Manto’nun ardında bıraktıkları klasikleşen eseri Toba Tek Singh’den ibaret değil. Eserlerindeki hayranlık uyandıran ama aynı zamanda hayli ürkütücü zamansızlığın temelinde yatan toplumsal, siyasi ve entelektüel eğilimleri önceden kestirebilme konusundaki o benzersiz sezgisi nedeniyle Manto daha geniş bir uluslararası okura ulaşmayı hak ediyor. “Toba Tek Singh” öyküsündeki şu sözlerin tesir gücünü değerlendirin mesela:
Gelgelelim, [Pakistan] nerededir, hangi mevkidedir, bununla alakalı hiçbir fikirleri yoktu. Akıl sağlığını tamamen yitirmemiş olanlar Hindistan’da mı yoksa Pakistan’da mı oldukları konusunda ikilem yaşıyordu. Eğer şimdi Hindistan’da iseler o halde Pakistan neresiydi? … Belki de Hindistan alt-kıtasının bütünü Pakistan olacak – ya da kim elini vicdanına koyup da Hindistan ve Pakistan’ın her ikisinin de bir gün haritadan silinmeyeceğini söyleyebilir? [3]

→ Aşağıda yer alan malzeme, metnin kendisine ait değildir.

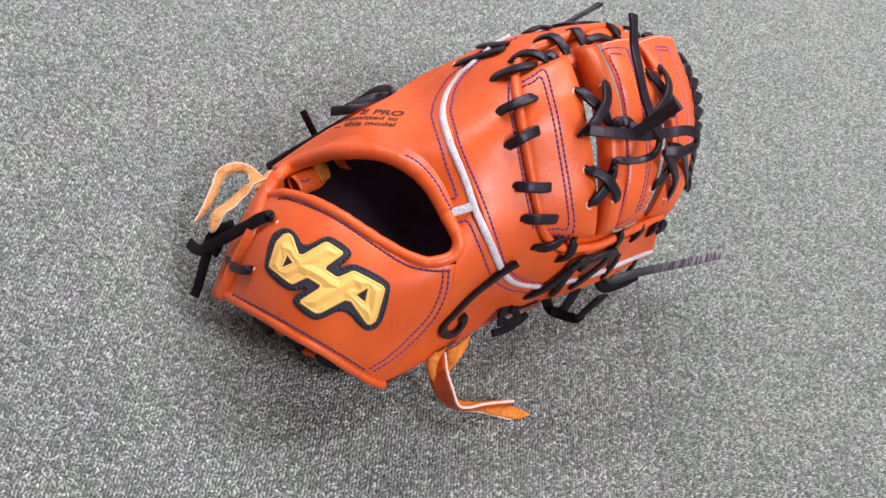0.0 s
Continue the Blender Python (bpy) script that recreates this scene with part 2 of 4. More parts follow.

Manto yaşananları kıyamet gibi görmektense dinî inanca dayalı yapay bir bölünmenin geçerliğini sorguluyor. Gelecek nesillerin nükleer güce sahip, birbirine düşman iki devlet tarafından gerçekleştirilen ve yâd edilen bu kana bulanmış bölünmeye dair Manto’nun kâhince uyarısını okuyup okumayacağını bize zaman gösterecek.
Çeviren: Özgün Özçer
Notlar
[1] Çevirmenin notu: Bu hikâyeler Metis’in Toba Tek Singh başlığıyla yayımladığı öykü derlemesinde yer alıyor. Metne dön.
[2] Hamid Jalal, Blackmilk, Lahore: Sang-e-Meel, 1997. Metne dön.
[3] Saadat Hasan Manto, “Toba Tek Singh”, Toba Tek Singh’in içinde, çev. Arzu Çiftsüren, Metis Yayıncılık, 2023, s. 20 ve 23. Metne dön.
* Bu yazının bazı bölümleri Ayesha Jalal’in şu kitabından alınmıştır: The Pity of Partition: Manto’s Life. Times and Work Across the India Pakistan Divide, Princeton: Princeton University Press, 2013.